O sistema “patriarcal-capitalista”: duas faces da mesma moeda?

Durante uma incursão recente pelas teóricas do Ecofeminismo, deparei-me com o trabalho da socióloga alemã Maria Mies. No seu livro, Patriarchy and Accumulation on a World Scale (em tradução livre, Patriarcado e Acumulação à Escala Global), Mies argumenta que o capitalismo não pode funcionar sem o patriarcado, que o processo de acumulação de capital não poderá ser sustentado, a não ser que a relação patriarcal entre homens e mulheres seja mantida. Para o justificar, inicialmente pega no argumento de Rosa Luxemburgo de que o modo de produção capitalista não é equivalente à formulação “capital-salário-trabalho”, mas que este necessita de categorias de “colónias”, particularmente mulheres, outros povos e da natureza, para que o modelo de crescimento implacável possa ser continuado. 

Mies considera que a superexploração do trabalho não remunerado é uma pré-condição necessária sob a qual a exploração do trabalho assalariado é tornado possível. Ela define essa exploração como “superexploração” pois esta não é baseada na apropriação do excedente do tempo de trabalho socialmente necessário, mas sim da apropriação do tempo de trabalho necessário à subsistência dos trabalhadores. Mies argumenta que a “produção” e a “reprodução” deveriam ser tratados como aspectos de um sistema intrinsecamente interconectado, de que apelida de “sistema patriarcal-capitalista”, invés de serem entendidos dentro de uma teoria de “dois sistemas”. Para ela, sem o trabalho não pago da produção de subsistência, o trabalho assalariado não poderia ser “produtivo”. 

Ao defender que a divisão hierárquica do trabalho entre mulheres e homens forma uma parte integral das dinâmicas de produção à escala global, Mies advoga que estas não devem ser tidas como uma questão referente à família, mas sim como um problema estrutural de toda a sociedade. À partida, a alegação é clara: as assimetrias na divisão sexual do trabalho devem-se à apropriação pelos homens dos frutos do trabalho das mulheres, e que tal apropriação só é possível através da manutenção da relação de exploração e dominação entre os sexos (pela violência e coerção). A meu ver, as contradições surgem no modelo que Mies cria para justificar esta relação de dominação originária. A dicotomia que monta entre mulher produtora de vida (“Mulher-Produtora”) e homem expropriador  (“Homem-Guerreiro”) é centrada no acto da reprodução, a produção de novos seres humanos. A implicação que faz é que a “produção feminina”, ou seja, a capacidade das mulheres de criarem novos trabalhadores, tem que ser assegurada pelos homens com recurso à violência e à dominação.  

Tanto quanto consigo perceber, esta ideia peca por duas frentes.

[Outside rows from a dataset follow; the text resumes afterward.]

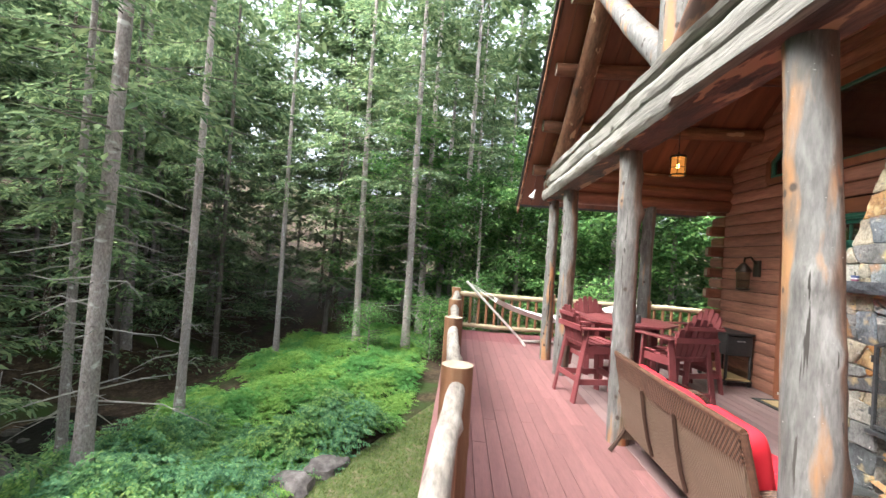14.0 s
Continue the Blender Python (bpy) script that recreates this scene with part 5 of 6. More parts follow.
LANTERN_W = 1.5
m_lant = bpy.data.materials.new("amber_seeded_glass")
m_lant.use_nodes = True
nd, ln = m_lant.node_tree.nodes, m_lant.node_tree.links
nd.remove(nd["Principled BSDF"])
a1, a2, a3 = nd.new("ShaderNodeBsdfTransparent"), nd.new("ShaderNodeEmission"), nd.new("ShaderNodeMixShader")
a1.inputs["Color"].default_value = (1.0, 0.62, 0.22, 1)
a2.inputs["Color"].default_value, a2.inputs["Strength"].default_value = (1.0, 0.42, 0.10, 1), 0.30
a3.inputs["Fac"].default_value = 0.20
ln.new(a1.outputs[0], a3.inputs[1])
ln.new(a2.outputs[0], a3.inputs[2])
ln.new(a3.outputs[0], nd["Material Output"].inputs["Surface"])
for y, z in ((-2.85, 3.42), (-0.60, 5.28), (1.55, 5.32), (3.76, 3.45)):
    lantern(-0.28, y, z, under(y) + 0.40)

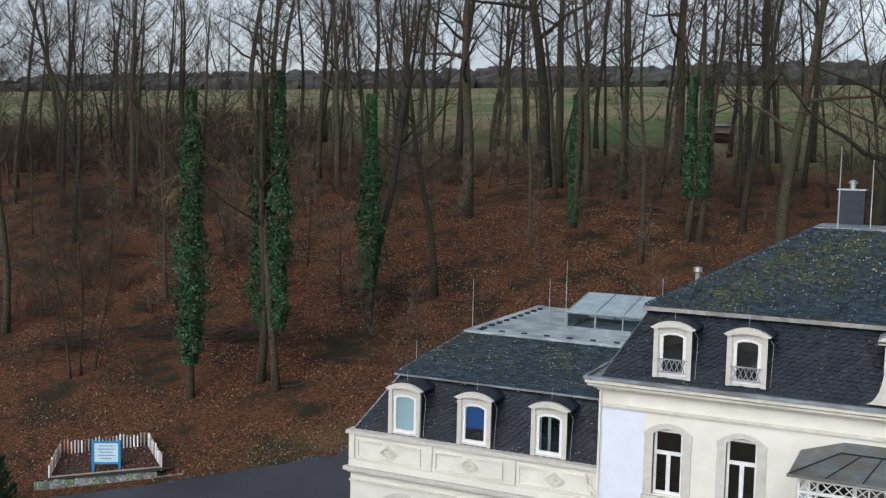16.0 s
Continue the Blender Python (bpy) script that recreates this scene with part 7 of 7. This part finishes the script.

Por um lado, invisibiliza o papel produtivo do homem na produção da vida, tanto na fertilização, como na asseguração da subsistência dos descendentes. Por outro, elimina a possibilidade da procriação surgir como fruto de uma relação consensual e de cooperação entre os sexos. A insistência em compreender o capitalismo como uma forma de patriarcado assente na divisão sexual do trabalho através de meios coercivos, obriga-nos a admitir um nível de determinismo biológico necessário à continuação do modo de produção capitalista. 

Alternativamente, ao assumirmos a dinâmica central do capitalismo, podemos pensar o trabalho de reprodução, e o trabalho de produção social como passíveis de subjugação pelo capital. Em suma, e apesar do papel histórico que a dominação patriarcal teve (e tem) no desenvolvimento do capitalismo, a relação entre homens e mulheres neste sistema não deverá ser tida como fixa. Independentemente da alteração das dinâmicas entre as forças produtivas inerentes à criação da vida (neste caso, a transformação da ordem social patriarcal), a produção da vida em si manter-se-á suscetível à apropriação e transformação pelo capital. Mesmo aceitando a transcendência da divisão sexual do trabalho, a “superexploração” identificada por Mies poderia identificar novas vítimas, outras “colónias”, novas fontes de trabalho não remunerado, que assegurando a subsistência dos trabalhadores, continuariam a permitir a exploração da força de trabalho assalariado. Seguindo esta lógica, da mesma forma que o patriarcado poderia sobreviver à transformação das relações de produção, as dinâmicas de produção poderiam também adaptar-se a uma ordem social não patriarcal. A relevância da questão que fica é discutível, “poderia o capitalismo sobreviver à extinção do patriarcado?”, não sabemos, em teoria parece que sim, mas para Maria Mies a resposta é inequivocamente negativa.